Für das zweite Vorprodukt Epichlorhydrin gibt es zwei Herstellungsverfahren. Beim konventionellen Weg wird es aus Propylen, also letztlich indirekt aus Rohöl, gewonnen. Der zweite, der grüne Weg, ist die Herstellung über das Vorprodukt Glycerin. "Das ist ein Nebenprodukt der Biodieselproduktion, wie es sie etwa in Zörbig gibt. Dabei entstehen etwas zehn Prozent Glycerin", erklärt Holger Henning, Leiter der Entwicklungsabteilung von LEUNA-Harze. In den Biodieselwerken könnten neben Rapsöl etwa auch gebrauchtes Küchenöl zum Einsatz kommen. In der Gesamtrechnung entstehe bei der Herstellung von Epichlorhydrin aus Glycerin nur die Hälfte des CO2 wie es auf dem konventionellen Weg entstehen würde. Das "grüne" Epichlorhydrin stellen die LEUNA-Harze selbst her. Die Anlagen, so betont Paur, seien alle im eigenen Unternehmen entwickelt. "Das ist unser Know-how", sagt der Chef und berichtet, dass den Kunden, gerade seit dem vergangenen Jahr, der geringere CO2-Ausstoß immer wichtiger werde. "Wir würden daher sehr gern unsere grünen Epichlorhydrinanlagen erweitern." Derzeit decken die etwa 40 Prozent der benötigten Gesamtmenge ab. Den Rest kauft das Unternehmen aus konventioneller Produktion dazu. Das bedeute zusätzlichen CO2-Ausstoß durch den Transport, sagt Paur. Der nächste Lieferant sitze 500 Kilometer entfernt in Westdeutschland, der weiteste in Japan.

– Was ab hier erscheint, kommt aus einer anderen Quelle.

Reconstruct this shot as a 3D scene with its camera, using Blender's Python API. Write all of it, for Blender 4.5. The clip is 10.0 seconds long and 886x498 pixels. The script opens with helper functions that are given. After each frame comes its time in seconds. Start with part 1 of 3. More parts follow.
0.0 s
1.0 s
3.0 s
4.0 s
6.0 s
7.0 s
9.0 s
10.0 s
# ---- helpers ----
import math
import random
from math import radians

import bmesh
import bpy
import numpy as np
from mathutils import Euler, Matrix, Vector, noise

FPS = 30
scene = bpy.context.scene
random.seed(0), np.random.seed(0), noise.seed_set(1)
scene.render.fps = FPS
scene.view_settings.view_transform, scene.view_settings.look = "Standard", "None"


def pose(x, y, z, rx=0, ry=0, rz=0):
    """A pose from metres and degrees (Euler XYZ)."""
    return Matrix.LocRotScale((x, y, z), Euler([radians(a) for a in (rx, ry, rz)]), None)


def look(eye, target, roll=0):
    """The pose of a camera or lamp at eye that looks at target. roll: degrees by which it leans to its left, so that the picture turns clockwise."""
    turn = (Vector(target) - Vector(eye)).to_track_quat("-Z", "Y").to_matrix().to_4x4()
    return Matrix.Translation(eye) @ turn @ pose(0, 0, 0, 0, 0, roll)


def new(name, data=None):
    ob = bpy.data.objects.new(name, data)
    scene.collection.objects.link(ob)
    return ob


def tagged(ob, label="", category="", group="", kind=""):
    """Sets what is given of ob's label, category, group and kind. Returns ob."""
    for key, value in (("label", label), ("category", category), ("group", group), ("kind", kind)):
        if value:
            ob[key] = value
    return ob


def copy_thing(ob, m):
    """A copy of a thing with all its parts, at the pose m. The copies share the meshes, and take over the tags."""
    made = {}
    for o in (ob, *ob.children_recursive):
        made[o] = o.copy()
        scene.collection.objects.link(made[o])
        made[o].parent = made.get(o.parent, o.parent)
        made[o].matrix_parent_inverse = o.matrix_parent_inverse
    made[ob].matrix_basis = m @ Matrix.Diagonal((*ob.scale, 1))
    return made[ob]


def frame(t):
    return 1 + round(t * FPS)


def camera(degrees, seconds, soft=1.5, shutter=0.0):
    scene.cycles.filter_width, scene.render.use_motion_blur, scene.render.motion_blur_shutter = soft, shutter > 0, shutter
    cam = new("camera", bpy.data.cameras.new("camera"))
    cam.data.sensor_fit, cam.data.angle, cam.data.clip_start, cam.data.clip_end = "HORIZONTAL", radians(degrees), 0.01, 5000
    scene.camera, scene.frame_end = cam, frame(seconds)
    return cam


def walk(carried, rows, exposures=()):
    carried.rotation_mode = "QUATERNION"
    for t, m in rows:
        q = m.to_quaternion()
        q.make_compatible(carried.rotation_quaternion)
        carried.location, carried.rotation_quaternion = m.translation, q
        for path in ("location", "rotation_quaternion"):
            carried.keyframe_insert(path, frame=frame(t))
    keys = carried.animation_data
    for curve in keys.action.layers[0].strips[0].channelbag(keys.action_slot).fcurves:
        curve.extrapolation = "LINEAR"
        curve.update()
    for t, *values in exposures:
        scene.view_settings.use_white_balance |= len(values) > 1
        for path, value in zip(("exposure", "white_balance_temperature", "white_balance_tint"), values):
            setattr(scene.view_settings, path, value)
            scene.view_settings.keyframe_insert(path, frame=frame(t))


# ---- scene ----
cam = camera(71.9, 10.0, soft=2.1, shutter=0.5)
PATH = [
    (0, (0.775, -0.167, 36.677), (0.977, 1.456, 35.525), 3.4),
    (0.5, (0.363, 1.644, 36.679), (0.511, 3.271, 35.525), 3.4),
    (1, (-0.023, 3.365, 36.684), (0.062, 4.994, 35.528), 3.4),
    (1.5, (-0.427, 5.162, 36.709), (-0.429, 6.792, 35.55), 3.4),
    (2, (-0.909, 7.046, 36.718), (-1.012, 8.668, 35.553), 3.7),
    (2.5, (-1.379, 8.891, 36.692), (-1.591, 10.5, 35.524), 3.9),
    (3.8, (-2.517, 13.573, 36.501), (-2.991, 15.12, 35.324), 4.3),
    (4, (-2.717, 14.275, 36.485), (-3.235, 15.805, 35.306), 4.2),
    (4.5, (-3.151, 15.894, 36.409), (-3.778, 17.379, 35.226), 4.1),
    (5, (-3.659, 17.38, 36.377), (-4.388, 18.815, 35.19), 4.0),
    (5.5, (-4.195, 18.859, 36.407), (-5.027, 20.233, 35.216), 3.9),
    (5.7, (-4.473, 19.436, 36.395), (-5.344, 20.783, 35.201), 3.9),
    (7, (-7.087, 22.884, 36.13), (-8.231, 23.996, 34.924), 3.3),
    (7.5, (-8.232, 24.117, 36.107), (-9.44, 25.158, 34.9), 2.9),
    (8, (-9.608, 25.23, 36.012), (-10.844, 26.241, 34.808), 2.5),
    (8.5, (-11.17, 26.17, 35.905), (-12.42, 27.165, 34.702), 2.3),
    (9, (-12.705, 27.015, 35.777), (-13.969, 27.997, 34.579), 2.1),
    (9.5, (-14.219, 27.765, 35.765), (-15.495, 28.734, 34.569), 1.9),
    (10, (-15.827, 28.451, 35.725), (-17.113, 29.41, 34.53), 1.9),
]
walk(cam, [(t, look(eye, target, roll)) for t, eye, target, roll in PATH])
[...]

Doch über Nacht kann LEUNA-Harze die Produktionskapazitäten für die umweltfreundlichere Variante nicht ausbauen. Paur rechnet mit einem Investitionsvolumen von gut 100 Millionen Euro. Zunächst bräuchte man dafür aber Genehmigungen. Die zu bekommen, sei nicht einfach. Und von dem Moment an, da diese vorliegen, vergingen bei optimistischer Schätzung noch drei Jahre bis zum Produktionsstart.

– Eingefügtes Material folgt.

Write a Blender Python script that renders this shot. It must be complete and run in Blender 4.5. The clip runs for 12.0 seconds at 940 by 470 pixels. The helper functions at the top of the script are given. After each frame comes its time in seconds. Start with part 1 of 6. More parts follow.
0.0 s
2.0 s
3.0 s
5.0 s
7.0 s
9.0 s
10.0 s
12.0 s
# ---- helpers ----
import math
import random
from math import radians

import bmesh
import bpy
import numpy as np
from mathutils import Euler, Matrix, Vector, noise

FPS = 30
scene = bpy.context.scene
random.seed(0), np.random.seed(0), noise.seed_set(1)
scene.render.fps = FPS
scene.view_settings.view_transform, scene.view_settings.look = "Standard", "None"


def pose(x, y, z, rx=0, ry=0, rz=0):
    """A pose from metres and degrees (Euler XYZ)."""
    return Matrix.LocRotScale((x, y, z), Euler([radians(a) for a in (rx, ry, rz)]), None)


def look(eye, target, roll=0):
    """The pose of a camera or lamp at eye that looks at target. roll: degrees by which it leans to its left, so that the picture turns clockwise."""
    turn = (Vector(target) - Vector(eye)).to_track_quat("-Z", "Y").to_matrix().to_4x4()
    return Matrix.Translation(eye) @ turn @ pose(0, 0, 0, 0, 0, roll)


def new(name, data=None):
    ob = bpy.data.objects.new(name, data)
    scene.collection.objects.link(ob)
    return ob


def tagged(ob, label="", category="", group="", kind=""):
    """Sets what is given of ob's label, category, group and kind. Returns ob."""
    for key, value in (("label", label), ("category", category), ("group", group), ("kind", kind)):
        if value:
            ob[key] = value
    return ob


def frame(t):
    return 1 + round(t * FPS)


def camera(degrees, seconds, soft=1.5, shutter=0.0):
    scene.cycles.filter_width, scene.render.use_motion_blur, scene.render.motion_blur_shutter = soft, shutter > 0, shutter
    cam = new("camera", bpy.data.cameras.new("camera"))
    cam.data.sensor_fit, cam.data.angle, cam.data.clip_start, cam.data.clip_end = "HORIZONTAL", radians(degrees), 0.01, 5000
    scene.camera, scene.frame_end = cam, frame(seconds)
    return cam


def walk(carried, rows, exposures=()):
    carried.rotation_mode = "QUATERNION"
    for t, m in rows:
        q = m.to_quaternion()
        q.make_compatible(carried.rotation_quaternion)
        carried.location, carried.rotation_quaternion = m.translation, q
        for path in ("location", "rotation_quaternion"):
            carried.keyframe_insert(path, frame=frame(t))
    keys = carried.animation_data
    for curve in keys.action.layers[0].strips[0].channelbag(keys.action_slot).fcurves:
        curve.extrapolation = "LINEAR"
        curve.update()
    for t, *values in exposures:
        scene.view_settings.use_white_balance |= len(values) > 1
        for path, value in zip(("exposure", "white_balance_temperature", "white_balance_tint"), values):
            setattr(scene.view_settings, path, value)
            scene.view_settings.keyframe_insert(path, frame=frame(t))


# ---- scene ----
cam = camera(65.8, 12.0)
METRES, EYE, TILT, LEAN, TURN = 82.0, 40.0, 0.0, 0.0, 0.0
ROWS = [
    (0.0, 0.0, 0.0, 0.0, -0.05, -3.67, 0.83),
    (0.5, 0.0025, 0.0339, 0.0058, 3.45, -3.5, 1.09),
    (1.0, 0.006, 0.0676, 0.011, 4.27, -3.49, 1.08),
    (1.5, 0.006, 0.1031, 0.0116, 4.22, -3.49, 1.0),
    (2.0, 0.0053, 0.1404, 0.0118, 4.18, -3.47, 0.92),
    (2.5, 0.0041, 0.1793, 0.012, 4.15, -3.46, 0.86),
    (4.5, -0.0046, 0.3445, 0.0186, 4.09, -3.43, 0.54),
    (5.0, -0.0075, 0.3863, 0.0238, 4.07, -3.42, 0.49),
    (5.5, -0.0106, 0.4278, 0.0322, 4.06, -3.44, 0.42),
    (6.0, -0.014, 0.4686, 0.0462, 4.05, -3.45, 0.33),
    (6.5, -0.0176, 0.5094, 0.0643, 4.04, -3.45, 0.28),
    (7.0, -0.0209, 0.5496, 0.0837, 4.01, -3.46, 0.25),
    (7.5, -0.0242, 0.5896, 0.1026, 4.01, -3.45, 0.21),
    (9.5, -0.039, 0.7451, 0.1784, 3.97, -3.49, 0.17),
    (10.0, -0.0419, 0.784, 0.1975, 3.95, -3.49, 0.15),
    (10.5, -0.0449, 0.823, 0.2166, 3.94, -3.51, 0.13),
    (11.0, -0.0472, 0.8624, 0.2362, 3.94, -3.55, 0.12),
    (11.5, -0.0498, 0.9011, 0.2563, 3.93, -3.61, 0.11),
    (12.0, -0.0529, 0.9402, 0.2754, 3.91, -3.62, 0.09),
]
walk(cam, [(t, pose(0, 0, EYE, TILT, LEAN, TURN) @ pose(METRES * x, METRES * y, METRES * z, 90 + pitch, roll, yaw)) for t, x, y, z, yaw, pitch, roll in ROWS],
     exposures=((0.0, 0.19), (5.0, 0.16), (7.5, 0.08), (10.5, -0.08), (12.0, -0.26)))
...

Auch deshalb blickt Paur skeptisch auf die Ausbauziele der Bundesregierung für Windkraftanlagen an Land: "Für ein Rotorblatt braucht es in etwas zehn Tonnen Epoxidharz, für ein Windrad also 30 Tonnen. Bei 2.500 Anlagen im Jahr sind das also grob 75.000 Tonnen. die Kapazitäten an Epoxidharz gebe es gar nicht.

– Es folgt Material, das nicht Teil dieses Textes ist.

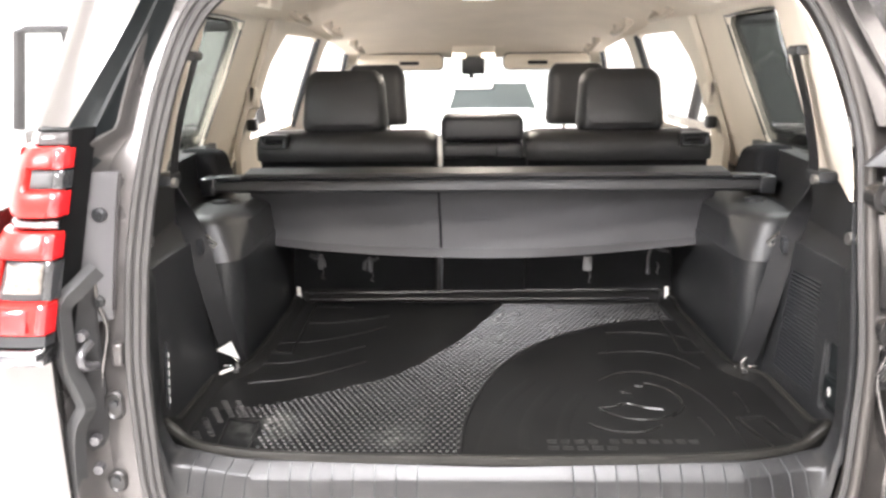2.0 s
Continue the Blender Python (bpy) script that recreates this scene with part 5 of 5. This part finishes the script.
part("foot", box(bmesh.new(), (-0.5, -0.2, 0.0), (0.5, 0.2, 0.05), 0.01), STEEL, banner)

# a white car parked beyond the windscreen
wc = thing("parked_car", "white car parked beyond the windscreen", "car", at=(0.32, 8.3, 0))
wc.scale = (0.74, 0.78, 0.77)
loops = []
for y, zs in ((-0.9, (0.4, 0.9, 1.0, 1.02)), (-0.7, (0.3, 0.95, 1.08, 1.1)), (0.2, (0.3, 0.98, 1.12, 1.16)), (0.7, (0.3, 1.0, 1.5, 1.60)), (1.2, (0.3, 1.0, 1.66, 1.74)), (3.4, (0.3, 1.0, 1.64, 1.72)), (3.8, (0.4, 0.98, 1.2, 1.3))):
    loops.append([(s * w, y, z) for s, w, z in ((-1, 0.90, zs[0]), (-1, 0.93, zs[1]), (-1, 0.76, zs[2]), (-1, 0.60, zs[3]), (1, 0.60, zs[3]), (1, 0.76, zs[2]), (1, 0.93, zs[1]), (1, 0.90, zs[0]))])
part("body", loft(bmesh.new(), loops), WHITEPAINT, wc)
part("windscreen", hull8(bmesh.new(), [(-0.74, 0.16, 1.16), (0.74, 0.16, 1.16), (0.74, 0.22, 1.16), (-0.74, 0.22, 1.16), (-0.60, 0.68, 1.58), (0.60, 0.68, 1.58), (0.60, 0.74, 1.58), (-0.60, 0.74, 1.58)], 0.008), DARKGLASS, wc)
for sx in (-1, 1):
    part("headlamp", cushion(bmesh.new(), (sx * 0.68 - 0.14, -0.94, 0.78), (sx * 0.68 + 0.14, -0.80, 0.95), 0.04), CLEARLENS, wc)
    part("door_mirror", cushion(bmesh.new(), (sx * 1.0 - 0.09, 0.45, 1.08), (sx * 1.0 + 0.09, 0.58, 1.24), 0.03), WHITEPAINT, wc)
    for wy in (0.0, 2.7):
        bm = bmesh.new()
        tube(bm, [(sx * 0.70, wy, 0.37), (sx * 0.95, wy, 0.37)], 0.37, 24)
        part("wheel", bm, RUBBER, wc)
part("grille", cushion(bmesh.new(), (-0.45, -0.96, 0.62), (0.45, -0.86, 0.92), 0.02), SMOKE, wc)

Derweil hat LEUNA-Harze auch seine eigene Bisphenol-Herstellung weiter im Blick. Bei diesem Zwischenprodukt von fossilen Ausgangsstoffen wegzukommen, hält Entwicklungschef Henning allerdings für schwierig. Denn für die Bisphenol-Herstellung benötigt Leuna-Harze unter anderem Phenol. "Dies auf grüner Basis herzustellen ist schwer."

Das Unternehmen plant aber, energetisch noch effizienter zu werden und die beiden alten Anlagen für die Bisphenol-F-Produktion auf den Stand der neuen umzurüsten. So könnte das Unternehmen nochmals erhebliche Mengen Dampf einsparen. Geschäftsführer Klaus Paur sagt: "Wir brauchen Fantasie für die Zukunft. Es gibt noch genügend Platz um uns herum, da gibt es fast keine Limits."